Die Zusammenstellung lässt erahnen, dass unabhängige Vermögensverwalter heute die Qual der Wahl haben, was die Sache für sie nicht einfacher macht. «Man muss sich vergegenwärtigen, dass das Technologie-Management heute bedeutend komplexer geworden ist als früher, als es nur darum ging, ein Portfolio-Management-System zu evaluieren und einzuführen», gibt Petruschenko zu bedenken. EAM.Technology hat dazu Vorgehensmodell erarbeitet, das sich über die Definition der Ziele und Anforderungen bis hin zur Evaluation und schliesslich der Umsetzung von Systemen und Prozessen erstreckt.
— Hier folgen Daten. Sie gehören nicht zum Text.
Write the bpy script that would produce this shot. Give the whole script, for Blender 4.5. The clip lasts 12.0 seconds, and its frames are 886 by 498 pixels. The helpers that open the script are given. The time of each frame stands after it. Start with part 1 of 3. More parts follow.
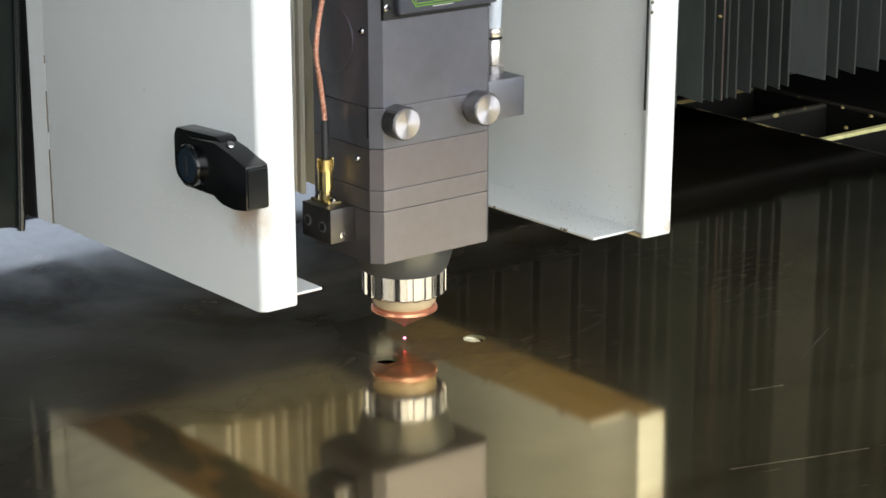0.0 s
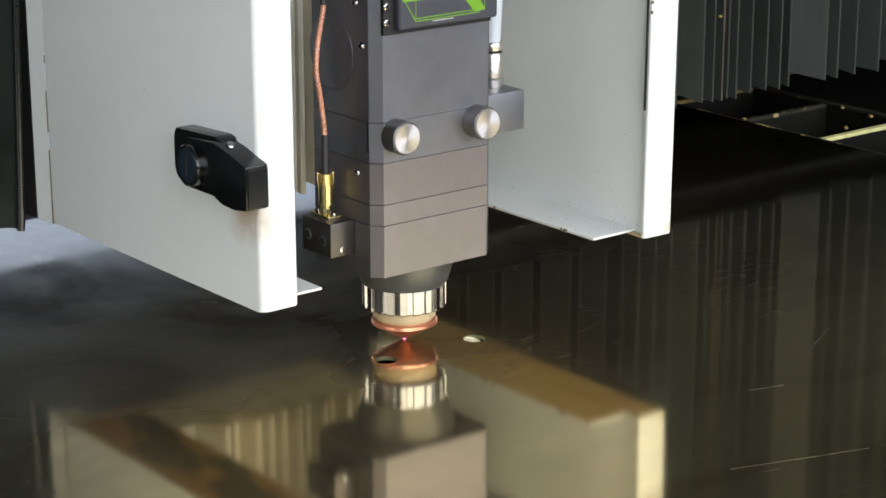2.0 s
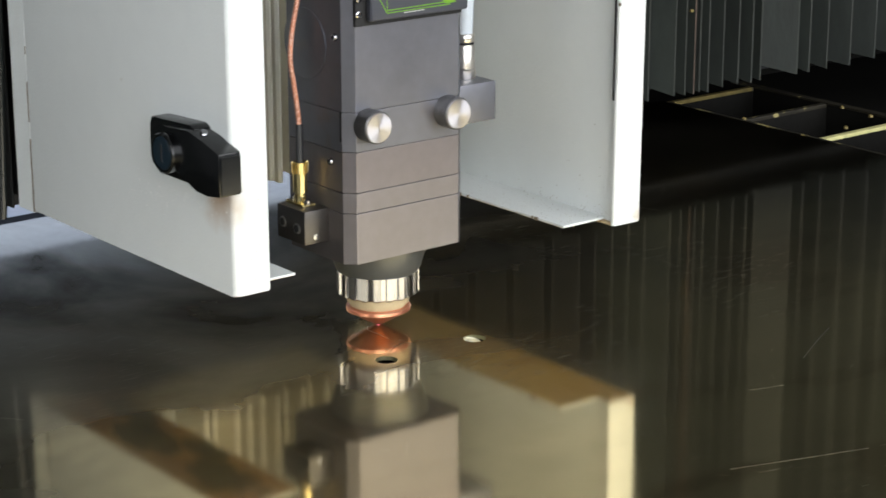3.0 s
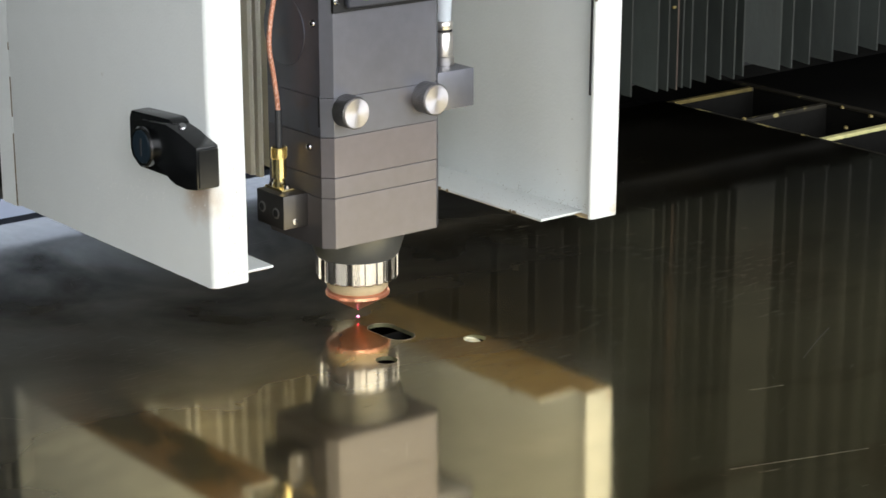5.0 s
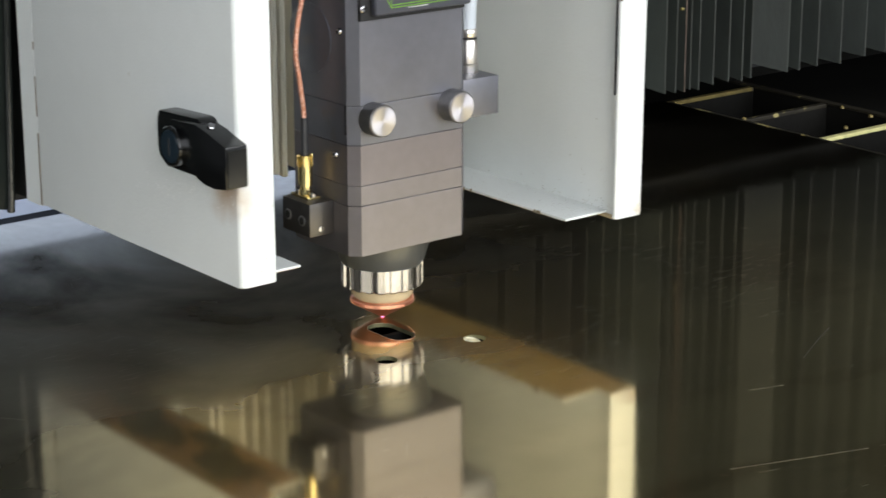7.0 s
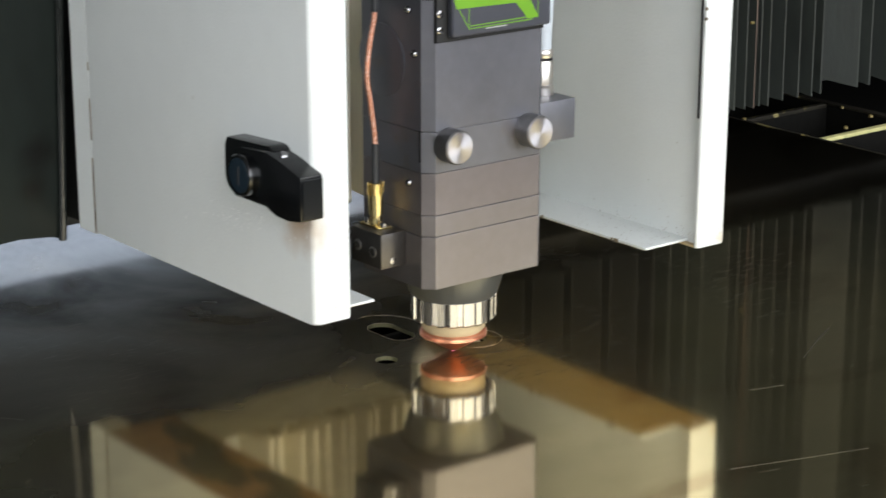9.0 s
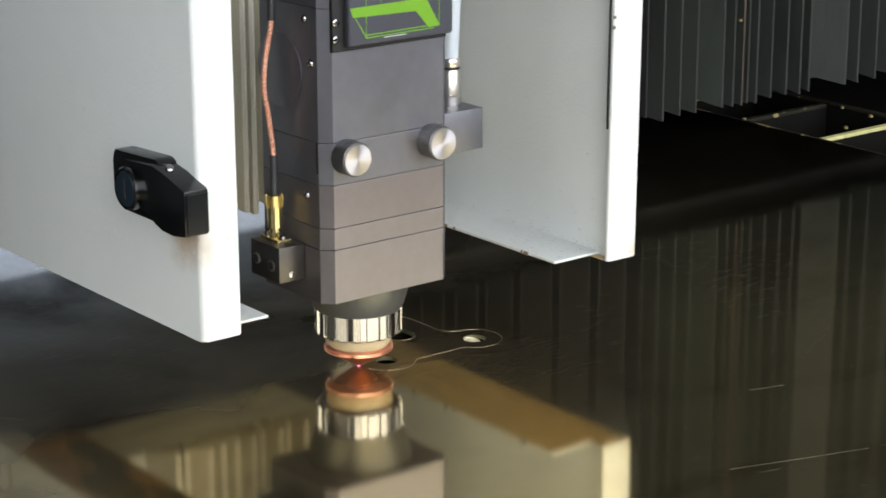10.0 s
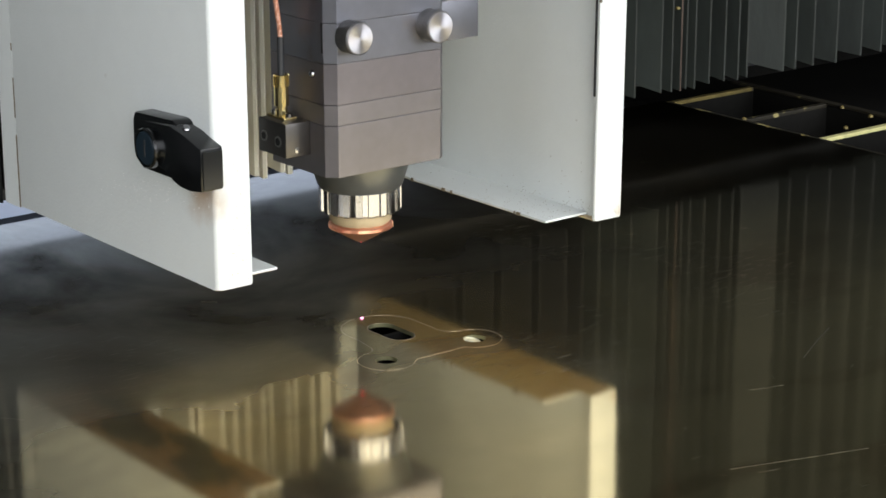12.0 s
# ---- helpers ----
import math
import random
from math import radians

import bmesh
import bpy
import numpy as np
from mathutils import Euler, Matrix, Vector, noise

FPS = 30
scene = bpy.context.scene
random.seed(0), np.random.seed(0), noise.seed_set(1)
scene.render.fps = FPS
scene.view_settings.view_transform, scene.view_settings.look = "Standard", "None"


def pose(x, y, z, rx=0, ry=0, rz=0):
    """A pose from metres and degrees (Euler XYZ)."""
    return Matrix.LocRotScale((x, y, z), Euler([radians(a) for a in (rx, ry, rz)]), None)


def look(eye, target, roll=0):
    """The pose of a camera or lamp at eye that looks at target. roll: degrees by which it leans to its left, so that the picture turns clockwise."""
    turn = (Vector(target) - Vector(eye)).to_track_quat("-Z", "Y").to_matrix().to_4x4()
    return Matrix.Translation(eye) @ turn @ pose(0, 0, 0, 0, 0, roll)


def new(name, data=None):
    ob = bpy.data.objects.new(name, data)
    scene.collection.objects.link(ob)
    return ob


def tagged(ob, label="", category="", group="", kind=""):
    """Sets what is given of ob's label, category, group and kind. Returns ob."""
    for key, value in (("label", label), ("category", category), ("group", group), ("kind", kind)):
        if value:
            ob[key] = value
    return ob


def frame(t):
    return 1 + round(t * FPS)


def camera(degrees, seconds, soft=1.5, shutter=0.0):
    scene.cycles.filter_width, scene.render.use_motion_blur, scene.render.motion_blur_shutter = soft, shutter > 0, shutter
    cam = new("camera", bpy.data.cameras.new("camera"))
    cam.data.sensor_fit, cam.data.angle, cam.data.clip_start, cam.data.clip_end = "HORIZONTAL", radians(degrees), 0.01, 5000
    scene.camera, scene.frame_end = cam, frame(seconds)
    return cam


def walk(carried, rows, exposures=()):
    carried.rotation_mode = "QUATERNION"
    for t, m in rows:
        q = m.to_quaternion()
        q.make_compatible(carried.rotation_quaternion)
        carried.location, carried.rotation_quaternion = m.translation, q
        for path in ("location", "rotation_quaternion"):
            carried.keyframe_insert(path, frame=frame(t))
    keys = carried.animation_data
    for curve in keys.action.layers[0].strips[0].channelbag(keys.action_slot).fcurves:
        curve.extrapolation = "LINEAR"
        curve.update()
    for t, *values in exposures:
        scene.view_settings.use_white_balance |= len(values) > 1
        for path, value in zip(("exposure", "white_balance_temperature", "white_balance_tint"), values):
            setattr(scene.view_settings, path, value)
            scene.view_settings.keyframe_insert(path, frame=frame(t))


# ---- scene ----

Wer die Sache geschickt anpackt, so gibt sich Jeannet überzeugt, macht einen grossen Sprung nach vorne. «Wenn die heute verfügbaren Tools richtig eingesetzt und deren Potenzial ausgeschöpft werden, kann ein unabhängiger Vermögensverwalter den gleichen Qualitätsstandard erreichen wie eine etablierte Bank – und dies mit einem Bruchteil des finanziellen Aufwandes.» Damit lasse sich auch die operative Unterstützung wiedererlangen, die den einzelnen Vermögensverwaltern einst als Kundenberater bei grossen Instituten verloren ging.

Käufer stehen bereit

Natürlich gibt es noch einen Weg: Die Selbstständigkeit aufgeben und sich einem grösseren Akteur anschliessen. Entsprechend bringen sich bereits Finma-lizensierte Vermögensverwalter in Stellung, wie auch finews.ch berichtete. Je nach Alter der Finanzprofis liegt es auch nahe, den Beruf frühzeitig an den Nagel zu hängen und den Generationenwechsel im Unternehmen nicht mehr zu vollziehen. Auch hier stünde wohl eine breite Käuferschaft für Kundenvermögen bereit.

Sinnigerweise zeigen die Erfahrungen aus Deutschland aber, dass die Vermögensverwaltung auch nach der Regulierungswelle kaum an Anziehungskraft eingebüsst hat: Trotz dem Schwund an Firmen ging dort die Anzahl der in der Branche Beschäftigten nicht gross zurück.